Las Vegas: Poster Child for the Urban Heat Island Effect

June 25th, 2014 by Roy W. Spencer, Ph. D.

(This post is being superceded, as John Christy has pointed out I used the unadjusted USHCN data for this.)

As many of you are aware, Heartland’s 9th International Conference on Climate Change (aka the “skeptics conference”) will be held in Las Vegas, Nevada during July 7-9, 2014.

Anthony Watts has already posted some July temperature statistics for Las Vegas…basically, it’s really hot there in July.

What is notable about the “official” surface temperature record there is the strong urban heat island (UHI) effect which still remains in the USHCN data. Daytime warming has been modest, but nighttime warming has been spectacular….10 deg. F or more since the 1940s.

How does something like this spurious warming still remain in the USHCN data? The “homogenization” adjustment procedure that NOAA uses in USHCN apparently does not effectively remove the spurious warming. Anthony has posted extensive evidence regarding this issue in the past.

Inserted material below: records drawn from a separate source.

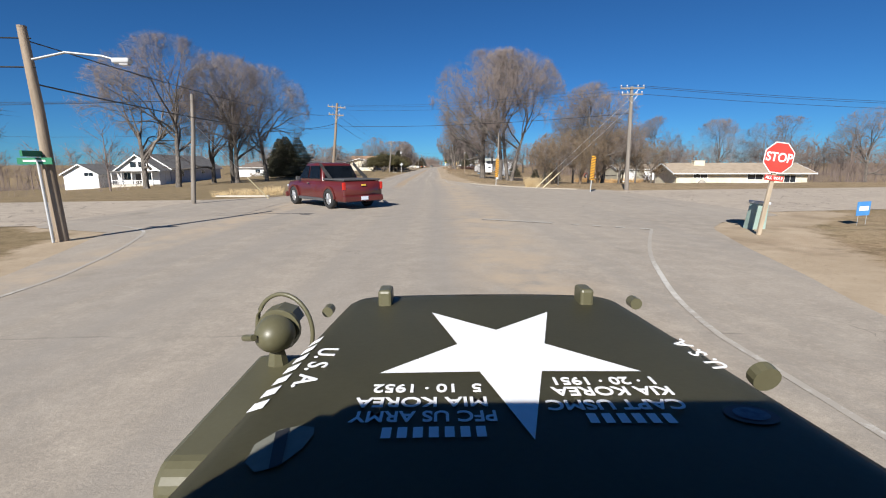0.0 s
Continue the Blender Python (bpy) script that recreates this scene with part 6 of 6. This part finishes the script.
def mailbox(x, y, h, mat, label, post=M_POST, lean=0, turn=90, foot=False, wide=0.045):
    e = thing("mailbox", pose(x, y, land(x, y), 0, lean, 0), label, "mailbox", "mailboxes")
    part("post", bx(-wide, -wide, -0.2, wide, wide, h - 0.2, 0.006), post, e)
    b = new("box"); b.parent = e; b.matrix_basis = pose(0, 0, h - 0.2, 0, 0, turn)
    prof = [(-0.09, 0), (0.09, 0), (0.09, 0.10)] + [(0.09 * math.cos(k * math.pi / 8), 0.10 + 0.09 * math.sin(k * math.pi / 8)) for k in range(1, 8)] + [(-0.09, 0.10)]
    part("shell", extrude(prof, "y", -0.26, 0.24), mat, b)
    part("lid", extrude([(px * 1.04, pz * 1.02) for px, pz in prof], "y", -0.28, -0.262), mat, b)
    part("flag", bx(0.095, -0.1, 0.08, 0.105, 0.06, 0.2), M_RED, b)
    if foot:
        part("post_foot", bx(-0.09, -0.09, -0.05, 0.09, 0.09, 0.28, 0.01), M_TRIM, e)
    return e


mailbox(-7.9, 268.9, 1.12, M_CREAMBOX, "cream mailbox on a pale post by the hedge", M_CREAMBOX, 0, foot=True)
mailbox(-7.65, 279.2, 1.1, M_CREAMBOX, "white mailbox on a leaning post by the hedge", M_CREAMBOX, -4)
mailbox(-7.35, 280.0, 0.92, M_MAILRED, "faded red newspaper box on a post", M_POST, 4)
mailbox(-7.7, 302.4, 0.98, M_MAILRED, "red mailbox on a timber stand", M_POST, -3)
mailbox(-7.45, 303.2, 0.9, M_DARKTRIM, "dark mailbox on a timber stand", M_POST, 5)
mailbox(-8.2, 224.0, 1.15, M_DARKTRIM, "dark mailbox on a thin post", M_POST, 0)
mailbox(-7.9, 225.4, 1.1, M_ORANGE, "orange newspaper tube on a post", M_POST, 0)
mailbox(-8.4, 224.7, 1.1, M_CREAMBOX, "white mailbox on a post", M_POST, 0)
mailbox(-8.3, 352, 1.1, M_CREAMBOX, "white mailbox by the road", M_POST, 0)
mailbox(27, 66, 1.1, M_CREAMBOX, "pale mailbox on a post beside the cross street", M_POST, 0)
st = thing("mailbox_stand", pose(-8.7, 182.0, land(-8.7, 182.0), 0, 0, 70), "row of mailboxes on a raw lumber stand", "mailbox", "mailboxes")
for s in (-0.45, 0.45):
    part("leg", bx(s - 0.045, 0.03, -0.1, s + 0.045, 0.12, 0.9), M_LUMBER, st)
    bm = extrude([(s * 0.2 - 0.05, 0.0), (s * 0.2 + 0.05, 0.0), (s + 0.05, 0.85), (s - 0.05, 0.85)], "y", -0.06, 0.0)
    part("brace", bm, M_LUMBER, st)
part("shelf", bx(-0.75, -0.22, 0.9, 0.75, 0.25, 0.98, 0.005), M_LUMBER, st)
for k, mm in enumerate((M_CREAMBOX, M_YELLOW, M_CREAMBOX, M_DARKTRIM)):
    part("box", bx(-0.68 + k * 0.36, -0.2, 0.985, -0.68 + k * 0.36 + 0.24, 0.22, 1.22, 0.05), mm, st)

# chain-link fence beside the lawn
M_MESH = surf("chain_link", (0.30, 0.31, 0.31), (0.42, 0.43, 0.43), 6, 0.5, 0.0, metal=0.6)


def chain_fence(pts, h, label, yellow=()):
    e = thing("chain_link_fence", pose(0, 0, 0), label, "fence")
    for i, (x, y) in enumerate(pts):
        z = land(x, y)
        part("fence_post", rod(bmesh.new(), (x, y, z - 0.1), (x, y, z + h), 0.03), M_YELLOW if i in yellow else M_STEEL, e)
        if i + 1 < len(pts):
            x1, y1 = pts[i + 1]
            z1 = land(x1, y1)
            part("top_rail", rod(bmesh.new(), (x, y, z + h - 0.04), (x1, y1, z1 + h - 0.04), 0.018, n=6), M_STEEL, e)
            a, b = Vector((x, y, z)), Vector((x1, y1, z1))
            n = int((b - a).length / 0.14)
            polys = []
            for k in range(-6, n + 1):
                for s in (0, 1):
                    f0, f1 = (k, k + 7) if s else (k + 7, k)
                    p0, p1 = a.lerp(b, min(1, max(0, f0 / n))), a.lerp(b, min(1, max(0, f1 / n)))
                    lo = 0.05 + (h - 0.1) * (max(0, -f0) / 7 if f0 < f1 else max(0, f0 - n) / 7)
                    hi = 0.05 + (h - 0.1) * (1 - (max(0, f1 - n) / 7 if f0 < f1 else max(0, -f1) / 7))
                    polys.append((np.array([(*p0.xy, p0.z + lo), (*((p0 + p1) / 2).xy, (p0.z + p1.z + lo + hi) / 2), (*p1.xy, p1.z + hi)]), np.full(3, 0.0028)))
            V, Fc = tubes(polys, 3)
            o = tagged(new("wire_mesh", raw_mesh("wire_mesh", V, Fc, M_MESH)), kind="stuff"); o.parent = e


chain_fence([(6.4, 204.0), (6.6, 207.0), (6.8, 210.0), (7.0, 213.0), (7.2, 215.4), (7.4, 218.2)], 0.95, "galvanised chain-link fence on posts round a lawn", (5,))
chain_fence([(6.4, 204.0), (9.5, 204.2), (12.5, 204.4), (15.5, 204.6), (18.5, 204.8)], 0.95, "galvanised chain-link fence on posts round a lawn")
chain_fence([(-17, 300), (-14.5, 300.4), (-12, 300.8)], 0.8, "wire fence on posts behind a pole")

# white picket fence panels
M_OLDWHITE = surf("weathered_white_boards", (0.36, 0.35, 0.33), (0.55, 0.54, 0.51), 2.5, 0.8, 0.1, vary=0.12)
fn = thing("panel_fence", pose(0, 0, 0), "white panel fence sinking beside the lawn", "fence")
for k in range(12):
    f = k / 12
    x, y = -19.1 + f * 9.6, 237.3 - f * 1.4
    z = land(x, y) - 0.3 * (1 - f)
    for j in range(6):
        xx, yy = x + j * 9.6 / 72, y - j * 1.4 / 72
        part("slat", bx(xx, yy - 0.02, z - 0.05, xx + 0.125, yy + 0.02, z + 0.72 + 0.3 * f + 0.05 * ((j * 7 + k) % 3)), M_OLDWHITE, fn)
    part("fence_post", bx(x - 0.05, y + 0.025, z - 0.1, x + 0.05, y + 0.1, z + 0.95 + 0.3 * f), M_OLDWHITE, fn)

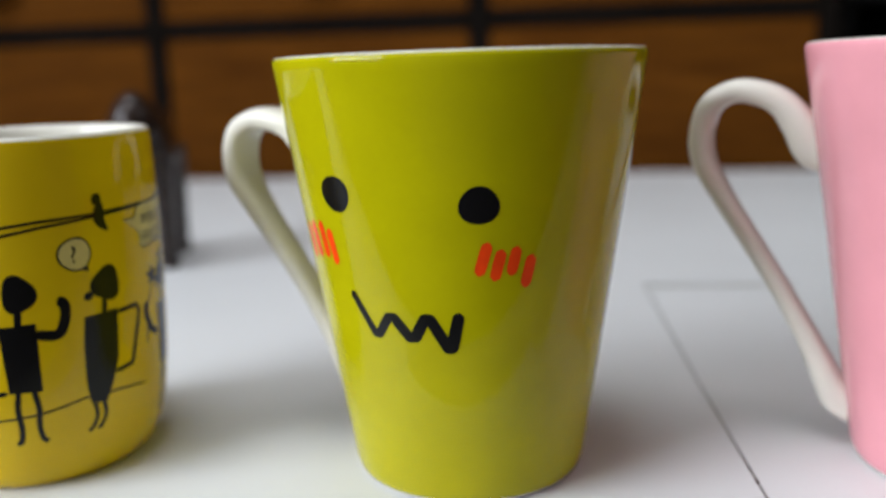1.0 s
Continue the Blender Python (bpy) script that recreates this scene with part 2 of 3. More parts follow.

I examined the raw 3-hourly temperatures (from NOAA Integrated Surface Hourly [ISH] data) collected at McCarran Airport in Las Vegas, as well as at Nellis Air Force Base, since 1973. It clearly shows how nighttime temperatures have increased in the last 40 years compared to the daytime temperatures:

Fig. 1. Las Vegas temperature trends 1973-2013 as a function of time of day (dark shading is approx. nighttime hours).

Las Vegas temperature trends 1973-2013 as a function of time of day (dark shading is approx. nighttime hours).

What is rather remarkable, though, is that the USHCN temperature trends for the same period (1973-2013, the red stars), while agreeing with the ISH 3-hourly data for Tmax, are twice as warm as the ISH data for Tmin.

How can this be?? How can the USHCN adjustment procedures actually magnify the nighttime warming, rather than reduce it? I have no explanation for this. (Nellis AFB data are not available in the USHCN data after 1970 for some reason).

If we just focus on the month of July, the results are roughly similar to the full-year results:

Fig. 2. As in Fig. 1, but for the month of July.

Fig. 2. As in Fig. 1, but for the month of July.

Las Vegas has seen dramatic growth over the time period represented above. The number of visitors has skyrocketed from 8 million in 1973 to about 40 million today, a factor of 5 increase. The population has increased by a factor of about 6 or 7.

All of this translates into more waste heat from air conditioning, plus more artificial surfaces which warm faster than natural surfaces. If you doubt this for even the natural desert surrounding Las Vegas, look at the Landsat IR thermal imager data in this report.

During the day, the extra heat can mix convectively through a pretty deep layer of the atmosphere, which limits the daytime warming. But at night, the nocturnal inversion traps heat, magnifying the UHI effect.

The bottom line is that the USHCN data still seems to contain significant UHI effects, which are inflating warming trends, possibly even in the daytime. So, at this point, I don’t think we know if there has been any “global warming” experienced in Las Vegas.

And when it comes to the UHI effect, I doubt that the old adage “what happens in Vegas stays in Vegas” applies.